Reproduce the material below line by line, beginning with its first line and ending with the line that contains "made[o].parent = made.get(o.parent, o.parent)"; leave out pictures.

** Start Supplied material **

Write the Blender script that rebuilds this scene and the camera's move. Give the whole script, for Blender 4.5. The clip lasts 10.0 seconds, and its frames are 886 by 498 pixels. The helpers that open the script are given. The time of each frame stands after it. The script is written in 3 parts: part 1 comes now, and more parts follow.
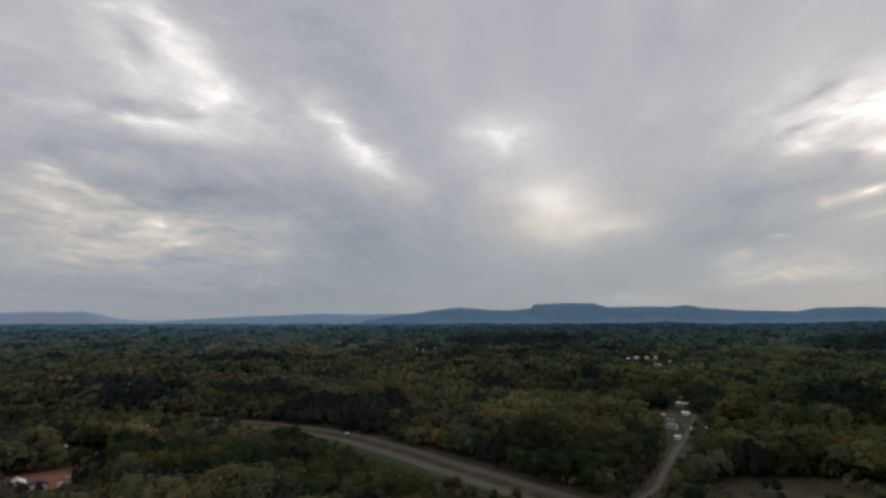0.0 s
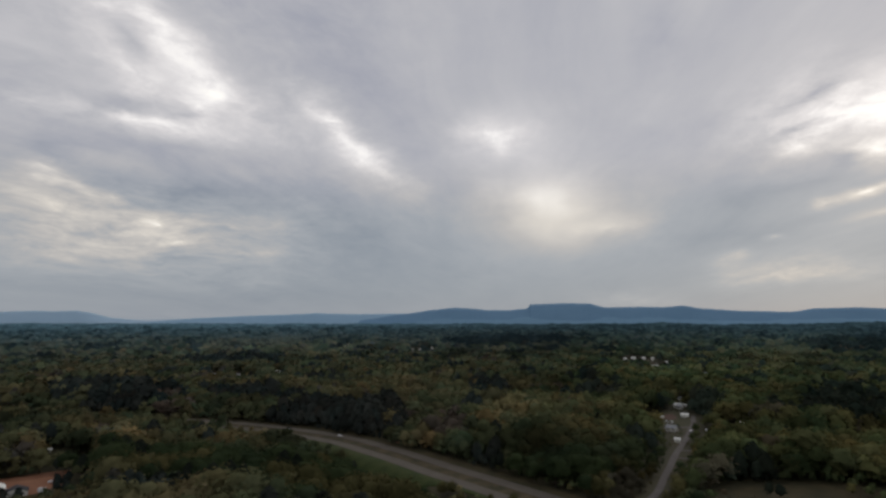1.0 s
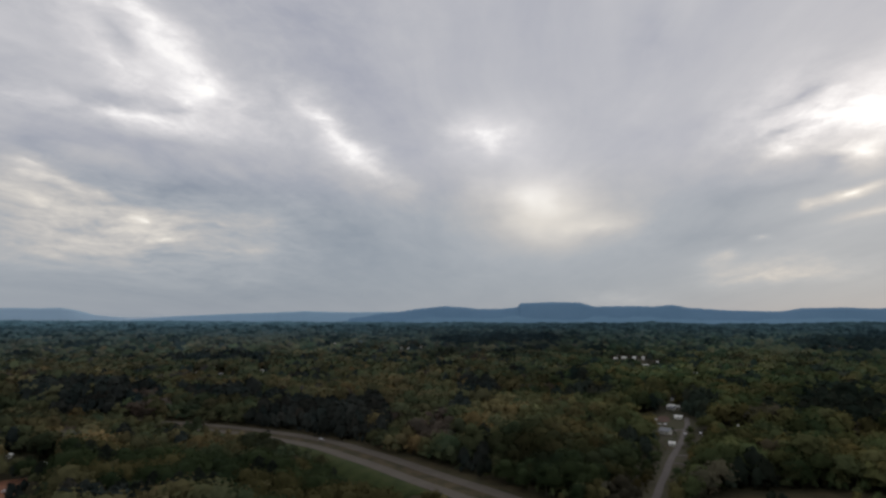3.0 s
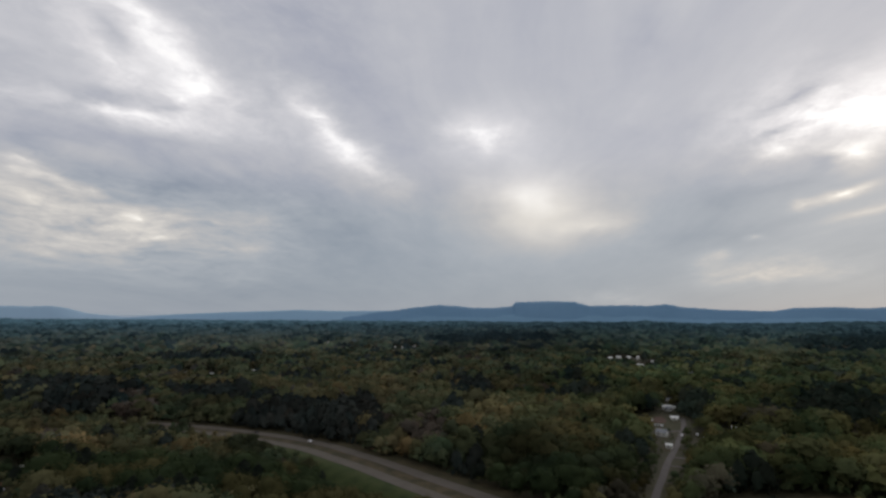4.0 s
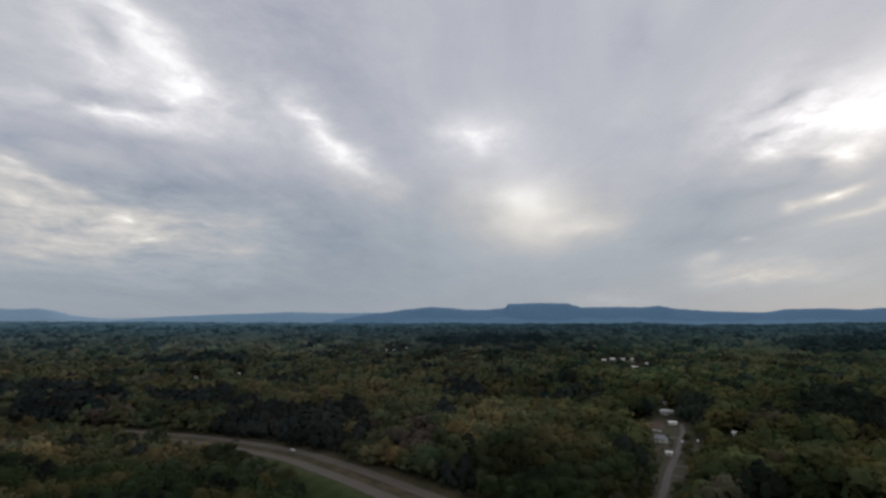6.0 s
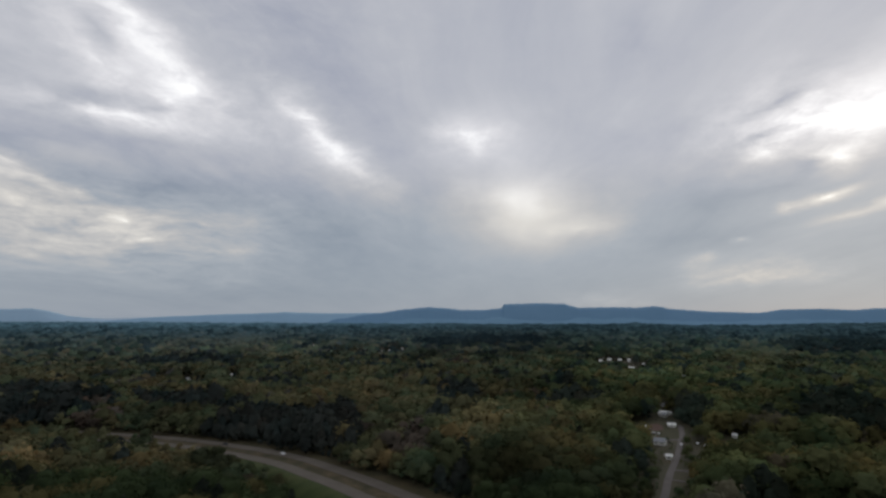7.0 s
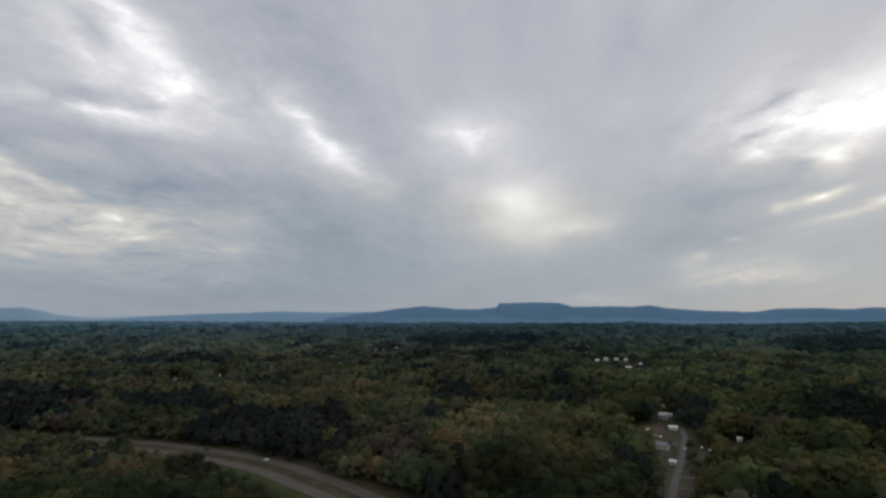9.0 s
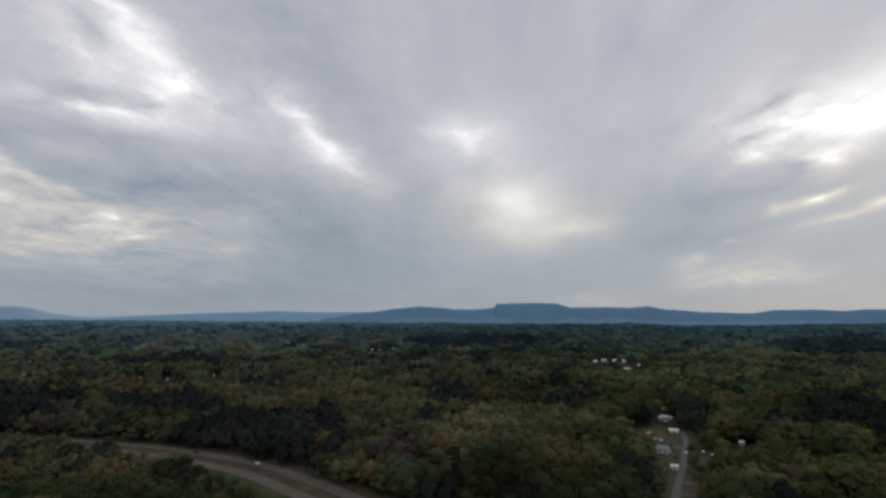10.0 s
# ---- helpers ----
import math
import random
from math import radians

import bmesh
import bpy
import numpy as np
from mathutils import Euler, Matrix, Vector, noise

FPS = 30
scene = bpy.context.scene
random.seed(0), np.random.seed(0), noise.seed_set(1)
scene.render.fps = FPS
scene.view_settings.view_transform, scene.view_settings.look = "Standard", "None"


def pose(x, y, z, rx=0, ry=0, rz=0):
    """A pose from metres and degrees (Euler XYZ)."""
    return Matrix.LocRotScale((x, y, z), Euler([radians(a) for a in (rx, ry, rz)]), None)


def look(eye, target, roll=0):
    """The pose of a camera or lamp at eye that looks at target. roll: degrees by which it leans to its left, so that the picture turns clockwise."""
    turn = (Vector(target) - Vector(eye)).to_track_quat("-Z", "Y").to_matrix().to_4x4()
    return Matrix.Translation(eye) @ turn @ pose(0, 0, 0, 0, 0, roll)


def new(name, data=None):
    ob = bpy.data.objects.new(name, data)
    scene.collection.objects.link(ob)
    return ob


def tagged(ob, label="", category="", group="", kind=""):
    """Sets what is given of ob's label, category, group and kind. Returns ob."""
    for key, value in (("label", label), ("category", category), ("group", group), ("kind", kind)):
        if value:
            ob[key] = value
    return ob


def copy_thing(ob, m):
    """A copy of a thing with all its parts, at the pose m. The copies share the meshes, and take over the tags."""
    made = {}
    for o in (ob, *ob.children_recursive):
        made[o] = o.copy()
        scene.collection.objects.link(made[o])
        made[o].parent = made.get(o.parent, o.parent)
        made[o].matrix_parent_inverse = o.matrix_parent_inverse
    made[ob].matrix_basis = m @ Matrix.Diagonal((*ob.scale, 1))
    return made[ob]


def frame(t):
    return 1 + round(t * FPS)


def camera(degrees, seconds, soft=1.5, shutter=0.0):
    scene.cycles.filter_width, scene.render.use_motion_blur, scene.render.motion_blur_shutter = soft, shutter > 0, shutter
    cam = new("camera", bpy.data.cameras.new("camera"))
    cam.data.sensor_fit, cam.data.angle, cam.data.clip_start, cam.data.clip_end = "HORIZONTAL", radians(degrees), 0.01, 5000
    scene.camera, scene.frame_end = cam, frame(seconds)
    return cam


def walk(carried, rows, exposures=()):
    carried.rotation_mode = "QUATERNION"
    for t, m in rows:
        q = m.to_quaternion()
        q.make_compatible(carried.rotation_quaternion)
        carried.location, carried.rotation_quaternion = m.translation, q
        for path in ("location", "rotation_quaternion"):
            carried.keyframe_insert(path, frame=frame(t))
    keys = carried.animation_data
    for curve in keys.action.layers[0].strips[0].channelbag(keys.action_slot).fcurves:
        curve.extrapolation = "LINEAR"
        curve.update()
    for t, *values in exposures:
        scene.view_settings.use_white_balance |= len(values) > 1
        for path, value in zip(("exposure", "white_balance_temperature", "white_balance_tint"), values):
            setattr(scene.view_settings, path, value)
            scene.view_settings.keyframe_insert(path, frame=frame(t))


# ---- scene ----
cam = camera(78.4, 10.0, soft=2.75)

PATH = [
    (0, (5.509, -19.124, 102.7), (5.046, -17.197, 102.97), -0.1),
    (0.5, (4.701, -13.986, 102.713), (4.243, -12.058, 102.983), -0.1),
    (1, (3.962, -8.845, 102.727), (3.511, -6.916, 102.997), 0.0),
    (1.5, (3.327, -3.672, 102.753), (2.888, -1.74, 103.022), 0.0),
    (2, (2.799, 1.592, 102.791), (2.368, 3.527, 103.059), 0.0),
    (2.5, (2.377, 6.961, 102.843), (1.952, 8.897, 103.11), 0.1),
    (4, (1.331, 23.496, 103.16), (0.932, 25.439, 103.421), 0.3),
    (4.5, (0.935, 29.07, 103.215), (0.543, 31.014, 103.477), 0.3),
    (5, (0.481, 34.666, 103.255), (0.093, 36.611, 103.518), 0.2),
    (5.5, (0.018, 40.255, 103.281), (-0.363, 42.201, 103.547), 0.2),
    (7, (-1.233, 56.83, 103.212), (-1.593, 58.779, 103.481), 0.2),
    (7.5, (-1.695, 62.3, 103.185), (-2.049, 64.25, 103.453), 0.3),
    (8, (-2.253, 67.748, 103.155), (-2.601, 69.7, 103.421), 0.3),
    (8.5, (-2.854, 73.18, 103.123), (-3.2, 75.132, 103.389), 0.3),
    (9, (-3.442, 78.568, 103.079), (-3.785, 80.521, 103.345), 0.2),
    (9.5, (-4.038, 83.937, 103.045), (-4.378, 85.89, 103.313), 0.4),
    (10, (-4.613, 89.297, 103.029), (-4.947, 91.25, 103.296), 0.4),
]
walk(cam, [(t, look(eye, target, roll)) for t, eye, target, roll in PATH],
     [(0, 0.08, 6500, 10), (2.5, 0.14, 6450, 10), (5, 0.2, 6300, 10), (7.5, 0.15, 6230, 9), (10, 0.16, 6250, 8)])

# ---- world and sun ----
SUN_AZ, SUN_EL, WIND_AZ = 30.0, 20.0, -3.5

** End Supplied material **

▸ **Exercise result**:
Write the Blender script that rebuilds this scene and the camera's move. Give the whole script, for Blender 4.5. The clip lasts 10.0 seconds, and its frames are 886 by 498 pixels. The helpers that open the script are given. The time of each frame stands after it. The script is written in 3 parts: part 1 comes now, and more parts follow.
0.0 s
1.0 s
3.0 s
4.0 s
6.0 s
7.0 s
9.0 s
10.0 s
# ---- helpers ----
import math
import random
from math import radians

import bmesh
import bpy
import numpy as np
from mathutils import Euler, Matrix, Vector, noise

FPS = 30
scene = bpy.context.scene
random.seed(0), np.random.seed(0), noise.seed_set(1)
scene.render.fps = FPS
scene.view_settings.view_transform, scene.view_settings.look = "Standard", "None"


def pose(x, y, z, rx=0, ry=0, rz=0):
    """A pose from metres and degrees (Euler XYZ)."""
    return Matrix.LocRotScale((x, y, z), Euler([radians(a) for a in (rx, ry, rz)]), None)


def look(eye, target, roll=0):
    """The pose of a camera or lamp at eye that looks at target. roll: degrees by which it leans to its left, so that the picture turns clockwise."""
    turn = (Vector(target) - Vector(eye)).to_track_quat("-Z", "Y").to_matrix().to_4x4()
    return Matrix.Translation(eye) @ turn @ pose(0, 0, 0, 0, 0, roll)


def new(name, data=None):
    ob = bpy.data.objects.new(name, data)
    scene.collection.objects.link(ob)
    return ob


def tagged(ob, label="", category="", group="", kind=""):
    """Sets what is given of ob's label, category, group and kind. Returns ob."""
    for key, value in (("label", label), ("category", category), ("group", group), ("kind", kind)):
        if value:
            ob[key] = value
    return ob


def copy_thing(ob, m):
    """A copy of a thing with all its parts, at the pose m. The copies share the meshes, and take over the tags."""
    made = {}
    for o in (ob, *ob.children_recursive):
        made[o] = o.copy()
        scene.collection.objects.link(made[o])
        made[o].parent = made.get(o.parent, o.parent)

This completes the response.